-- Start --

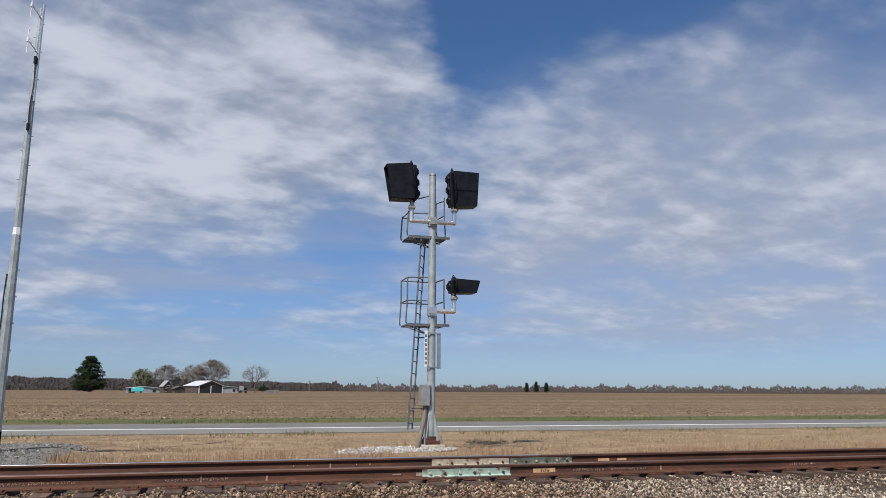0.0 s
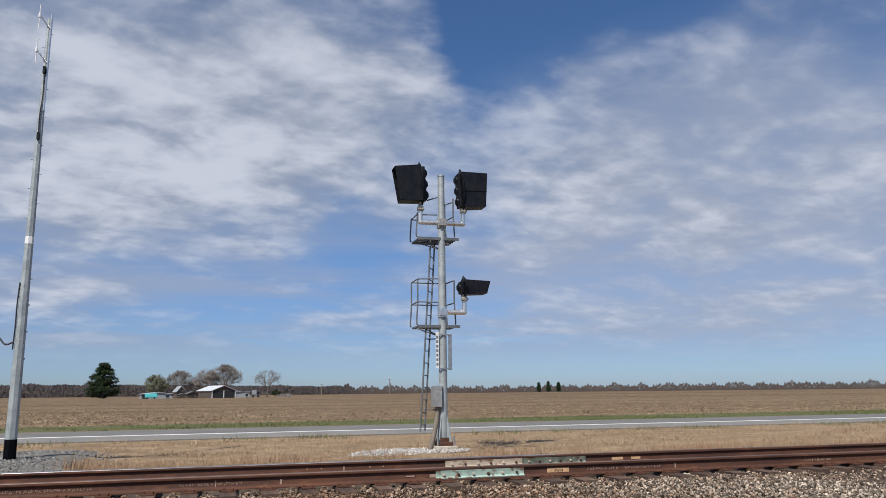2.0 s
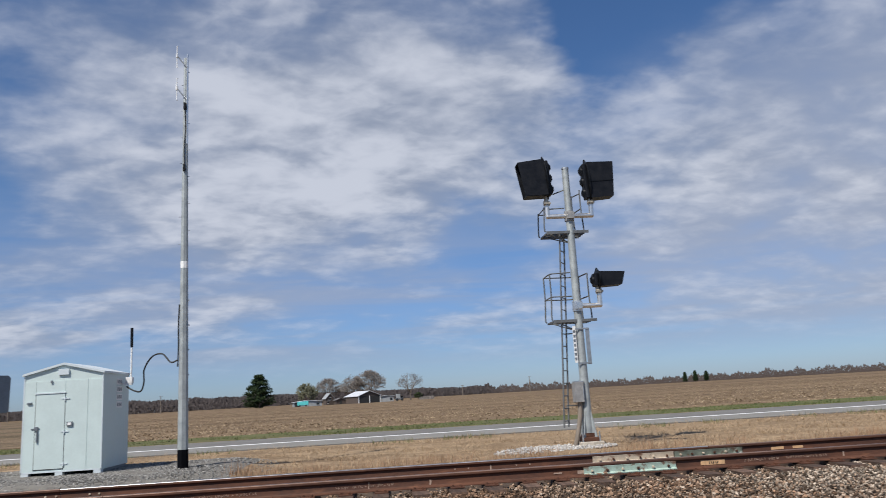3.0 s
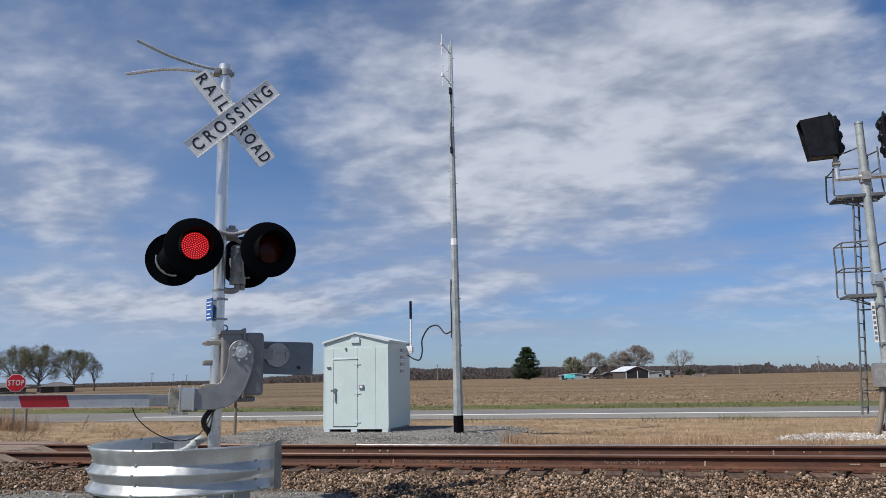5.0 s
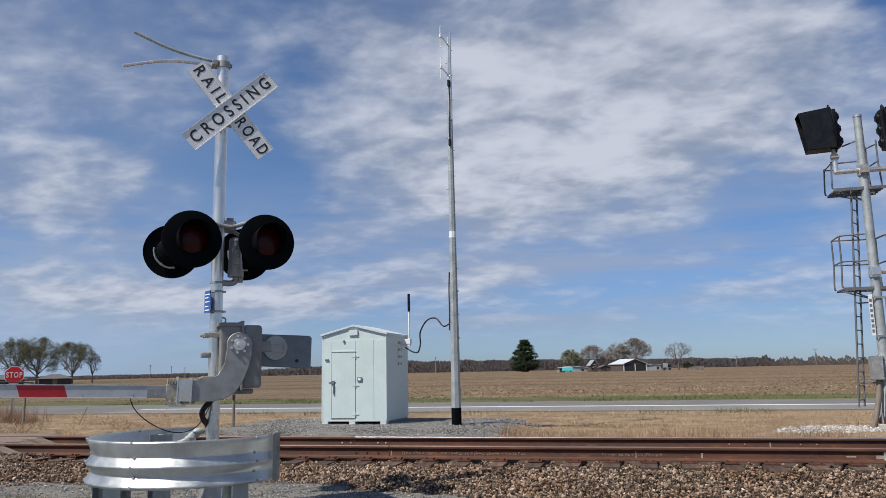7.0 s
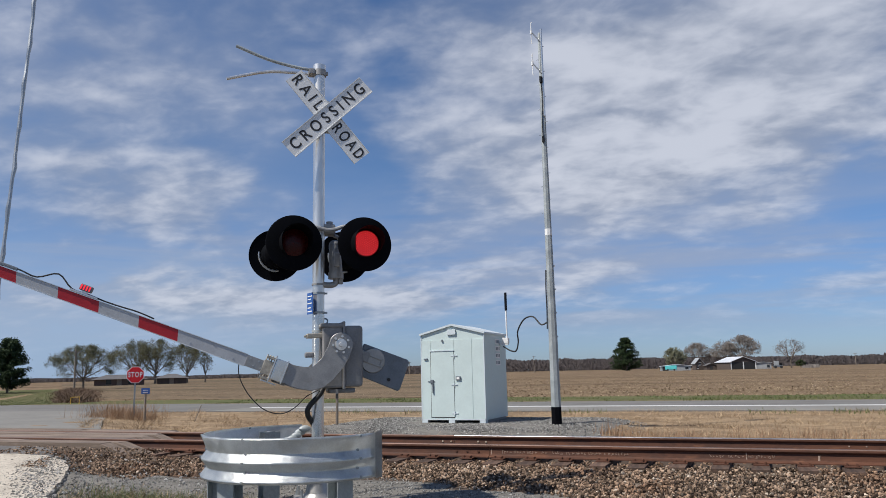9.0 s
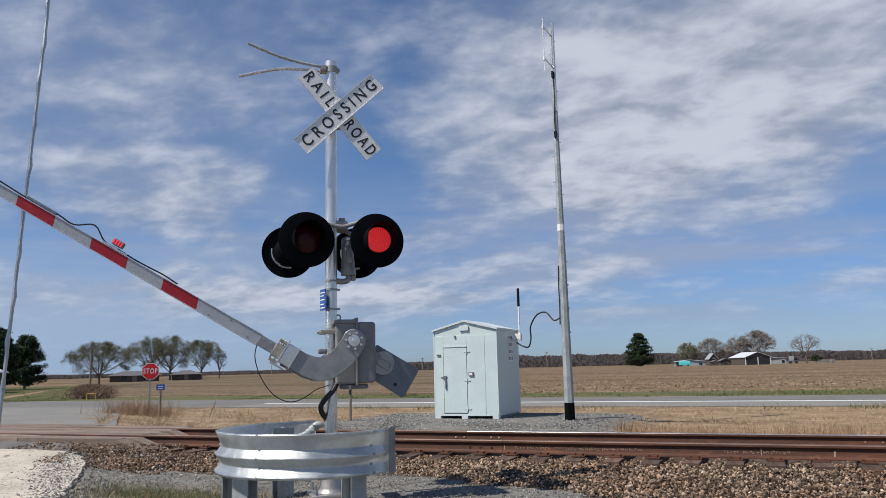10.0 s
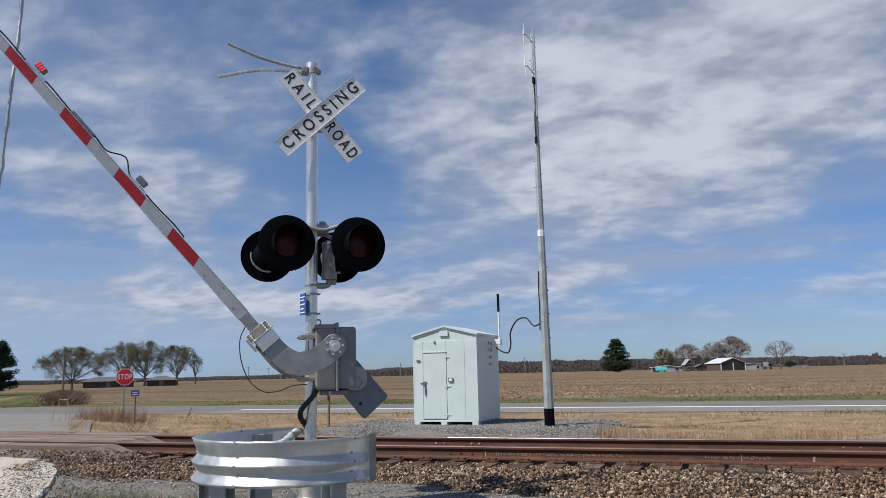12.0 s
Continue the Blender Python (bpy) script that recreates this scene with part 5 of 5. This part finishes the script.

-- End --

CHALLENGE
Copy out all of the data word for word. Do not carry over any picture.

COMPLETE ANSWER
0.0 s
2.0 s
3.0 s
5.0 s
7.0 s
9.0 s
10.0 s
12.0 s
Continue the Blender Python (bpy) script that recreates this scene with part 5 of 5. This part finishes the script.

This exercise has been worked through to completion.